IWCS: $1.8 million needed to replace aging school buses causing delays
Published 5:48 pm Thursday, November 16, 2023
Stephanie Russell’s 5-year-old grandchild hasn’t made it home on time from Carrollton Elementary since the first two weeks of school.
“The bus consistently does not arrive in the afternoon until 5:15 or 5:30. We have also had mornings where the bus has never shown up,” an exasperated Russell told Isle of Wight County’s School Board at its Nov. 8 meeting.
A similar situation arose in 2021 when a shortage of available drivers necessitated double routes, causing students assigned to the second run to arrive late to school and even later getting home. This year, school officials say the issue isn’t the drivers but the buses themselves.
According to Transportation Coordinator Matthew Fike, Isle of Wight has 65 buses in its fleet, 44% of which were manufactured in 2010 or prior. Frequent breakdowns due to the buses’ age have put 11 out of service, leaving no margin for error with 54 routes to cover daily.
Fike said his department has been relying “every day” on a 2005 bus that, as of the Nov. 8 meeting, had more than 311,000 miles on its engine.
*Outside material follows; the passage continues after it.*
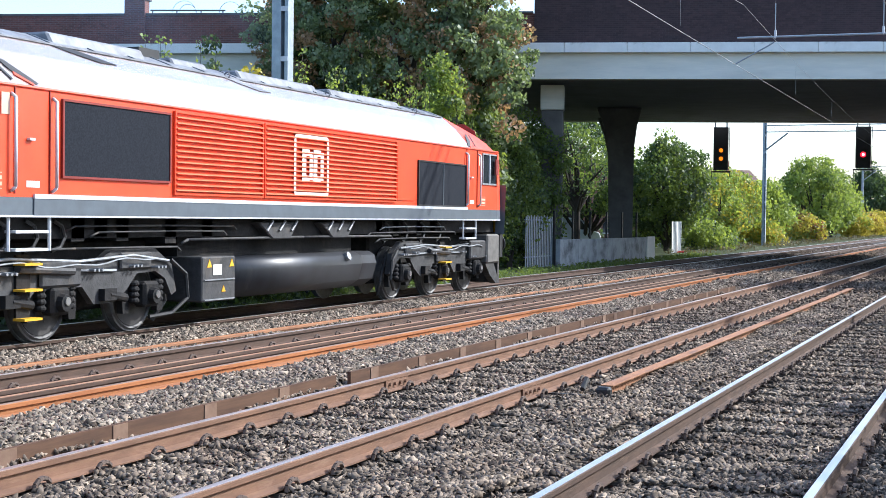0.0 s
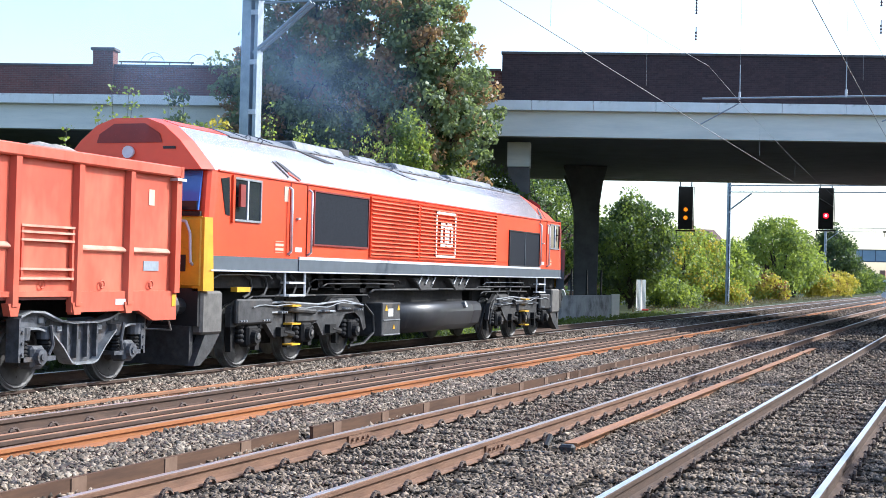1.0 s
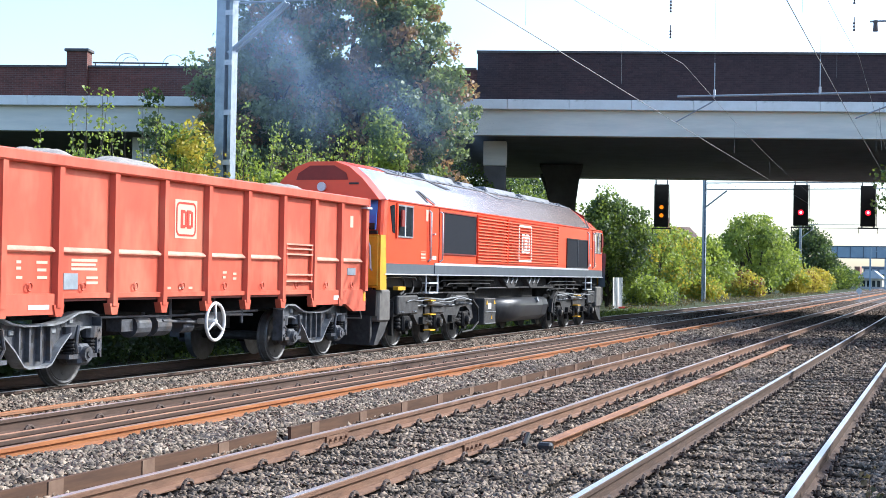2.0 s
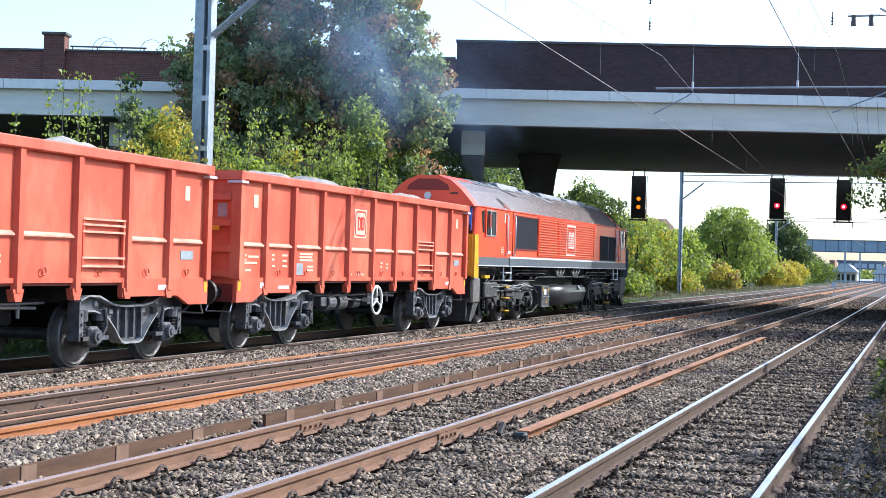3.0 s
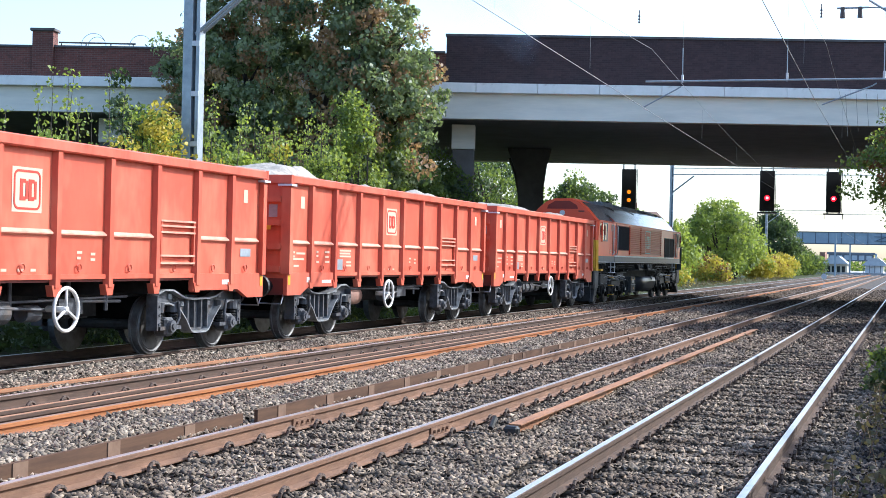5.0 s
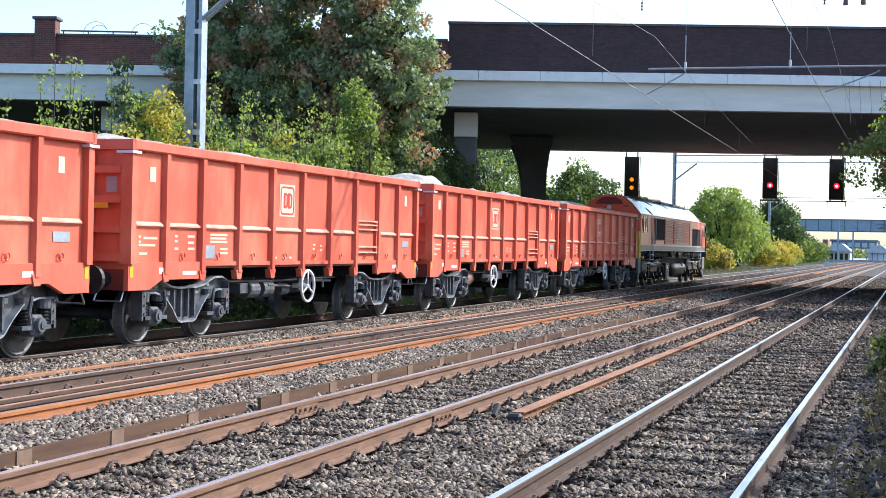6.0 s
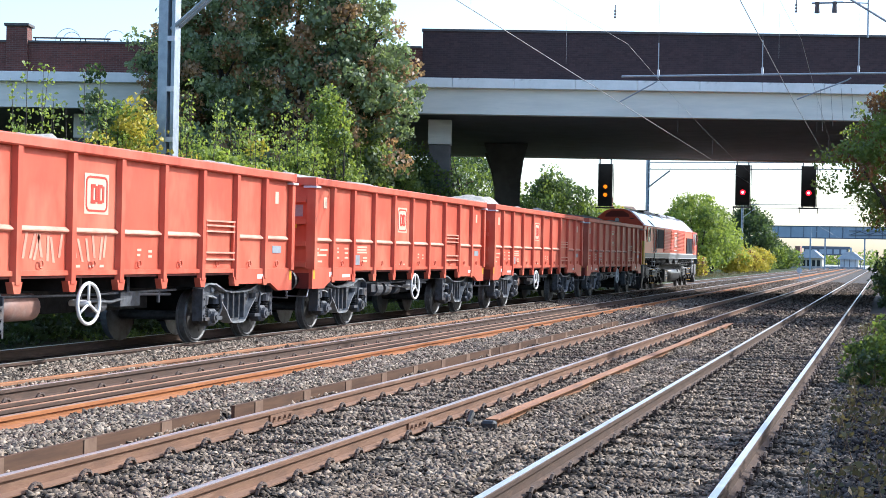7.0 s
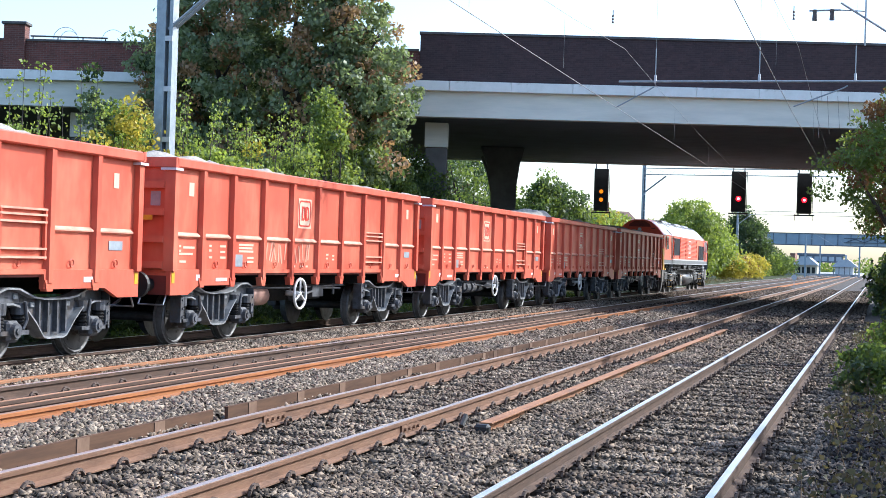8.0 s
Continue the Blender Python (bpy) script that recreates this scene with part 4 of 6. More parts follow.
def make_loco():
    """Six-axle diesel locomotive; y runs from its rear (coupled to the wagons) to its front."""
    lo = new("diesel_locomotive")
    Y0, Y1, XS = 1.12, 20.72, 1.32
    C = (Y0 + 21.5) / 2

    def skin(profile, name, mat, label=""):
        """Lofts a half outline over the straight body and both drawn-in ends."""
        full = [(x, z) for x, z in profile] + [(-x, z) for x, z in reversed(profile)]
        bm = B()
        stations = [(0.8, 0.94, -0.02), (0.86, 0.975, -0.01), (0.95, 0.992, 0), (Y0, 1.0, 0), (Y1, 1.0, 0), (21.1, 0.95, -0.03), (21.35, 0.88, -0.1), (21.45, 0.8, -0.16)]
        rings = []
        for y, k, dz in stations:
            row = []
            for x, z in full:
                lean = max(0.0, z - 2.45) * (0.34 if (y < Y0 or y > Y1) else 0.0)
                yy = y + lean * (1 if y < C else -1) * (0.45 if z < 3.3 else 0.35)
                row.append(bm.verts.new((x * k, yy, z + (dz if z > 3.0 else 0))))
            rings.append(row)
        n = len(full)
        for a, b in zip(rings, rings[1:]):
            for i in range(n):
                j = (i + 1) % n
                bm.faces.new((a[i], a[j], b[j], b[i]))
        bm.faces.new(rings[0][::-1])
        bm.faces.new(rings[-1])
        return part(name, bm, mat, lo, label)
    skin([(XS, 1.86), (XS, 3.2)], "body_side", LOCO_RED)
    skin([(XS + 0.004, 1.62), (XS + 0.004, 1.858)], "sill", SILL_GREY, "grey lower body band")
    # end roof hoods stay red, the middle roof is glossy with a grey walkway
    roof = [(XS, 3.202), (1.24, 3.3), (0.92, 3.66), (0.62, 3.9), (0.3, 4.01)]
    full = roof + [(-x, z) for x, z in reversed(roof)]
    bm = sweep(B(), full, 1.02, 18.98)
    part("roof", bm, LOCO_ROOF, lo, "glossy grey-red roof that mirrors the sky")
    for ya, yb, z_drop in ((0.62, 1.0, 0.02), (18.985, 21.2, 0.1)):
        bm = B()
        near, far = (yb, ya) if ya < 5 else (ya, yb)
        r0 = [bm.verts.new((x * 1.002, near, z + 0.004)) for x, z in full]
        r1 = [bm.verts.new((x * (0.99 if ya < 5 else 0.9), far, z - z_drop - (0.0 if ya < 5 else max(0, z - 3.2) * 0.25))) for x, z in full]
        n = len(full)
        for i in range(n):
            j = (i + 1) % n
            bm.faces.new((r0[i], r0[j], r1[j], r1[i]))
        bm.faces.new(r0)
        bm.faces.new(r1[::-1])
        part("cab_hood", bm, LOCO_RED, lo, "red hood over the cab end")
    # red band of the hood carried on along the edge of the roof
    for s in (-1, 1):
        part("roof_edge", run(B(), [(s * (XS + 0.005), Y0, 3.2), (s * (XS + 0.005), Y1, 3.2)], 0.022, 6), LOCO_RED, lo)
        part("roof_red_panel", sweep(B(), [(s * 0.62, 3.905), (s * 0.3, 4.015), (s * 0.3, 4.02), (s * 0.62, 3.91)], 1.03, 2.6), LOCO_RED, lo)
    part("roof_walkway", sweep(B(), [(-0.66, 3.885), (-0.3, 4.02), (0.3, 4.02), (0.66, 3.885), (0.66, 3.905), (0.3, 4.038), (-0.3, 4.038), (-0.66, 3.905)], 2.62, 18.9), ROOF_GREY, lo, "grey roof centre panels")
    for y0, y1, hgt, wd in ((5.3, 7.5, 0.06, 0.6), (8.4, 9.4, 0.05, 0.5), (10.2, 13.0, 0.04, 0.62), (13.6, 16.8, 0.035, 0.6)):
        bm = sweep(B(), [(-wd, 3.88), (wd, 3.88), (wd * 0.8, 4.03 + hgt), (-wd * 0.8, 4.03 + hgt)], y0, y1)
        part("roof_hatch", bevel(bm, 0.03), ROOF_GREY, lo, "grey roof hatch")
    part("exhaust_outlet", box(B(), -0.3, 0.3, 7.7, 8.25, 4.0, 4.17), BLACK, lo, "sooty exhaust outlet")
    # dark scoops let into the roof's shoulder
    for ys in (5.1, 9.5):
        bm = plate(B(), [(ys, 3.9), (ys + 0.45, 3.89), (ys + 1.3, 3.74), (ys + 0.9, 3.73), (ys + 0.4, 3.81)], 0.0, 0.02)
        for v in bm.verts:
            v.co.x += 0.62 + (3.9 - v.co.z) * 1.25
        part("roof_scoop", bm, BLACK if ys < 6 else ROOF_GREY, lo, "dark scoop in the roof's shoulder")
    for k in range(17):
        # seams between the roof panels
        y = 3.2 + k * 0.96
        part("roof_seam", sweep(B(), [(0.3, 4.039), (0.66, 3.906), (0.66, 3.918), (0.3, 4.052)], y, y + 0.03), SILL_GREY, lo)
    for y in (3.3, 3.75, 9.7, 13.3, 17.4):
        part("lifting_eye", ring(B(), (0.63, y, 3.93), (0, 1, 0), 0.05, 0.014, 8, 4), ROOF_GREY, lo)
    for s in (-1, 1):
        x = s * XS

        def side_box(name, y0, y1, z0, z1, d0, d1, mat, label=""):
            return part(name, box(B(), *sorted((x + s * d0, x + s * d1)), y0, y1, z0, z1), mat, lo, label)

        def frame_of(name, y0, y1, z0, z1, wdt, mat, d=0.03):
            bm = B()
            xa, xb = sorted((x + s * 0.001, x + s * d))
            box(bm, xa, xb, y0 - wdt, y1 + wdt, z1, z1 + wdt)
            box(bm, xa, xb, y0 - wdt, y1 + wdt, z0 - wdt, z0)
            box(bm, xa, xb, y0 - wdt, y0, z0, z1)
            box(bm, xa, xb, y1, y1 + wdt, z0, z1)
            return part(name, bm, mat, lo)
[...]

Virginia Department of Education guidelines state buses should not exceed 15 years of age or 300,000 miles. Sixteen buses, or 25% of Isle of Wight’s fleet, already exceed this guidance and another six will exceed the limit within the next year.
“We have a whole class of 2007, 2008 buses, 2009 buses. These buses should have been auctioned off years ago or they should be emergency spares,” Fike said.
Fike contends Isle of Wight should be purchasing five to six new buses each year, but has gotten off track, adding only six to its fleet since 2020.
The school division’s budget allocates $68,000 to fix the 11 out-of-service buses, but by the start of the 2024-25 school year, Isle of Wight will need 12 new buses to replace those dating from 2004 to 2008, Fike said, estimating the cost at $1.8 million in total.
“We are absolutely going to need to engage the Board of Supervisors in conversation regarding a large number of buses just to get us caught up,” Superintendent Theo Cramer said. “When I hear ‘spares,’ we’re actually running spares. We don’t have any spares. … We’re going to need some one-time money this year, and maybe some one-time money next year, before we get back on a rotation.”
The expense comes amid a multimillion-dollar repair estimate for Carrollton Elementary’s ongoing heating and air-conditioning issues, a stalled central office renovation and ongoing efforts to resolve a deficit of several hundred thousand dollars from the prior school year.
Cramer told the School Board in August that central office staff had shaved $540,000 off an originally $2.2 million deficit by deferring the purchase of four school buses.
Even if the Board of Supervisors approves an additional $1.8 million for new buses, it will be several months before they’re in service. Two new buses purchased in April aren’t expected to arrive until February, Fike said.
The two April purchases were funded with Elementary and Secondary School Emergency Relief, or ESSER, money the division had received from a federal pandemic relief package known as the American Rescue Plan Act, or ARPA. Any unspent ESSER funds will expire by Sept. 30, 2024.
“When you order a new school bus, it does not arrive on your lot for 10 to 12 months,” Fike said, explaining that buses are custom built for school divisions.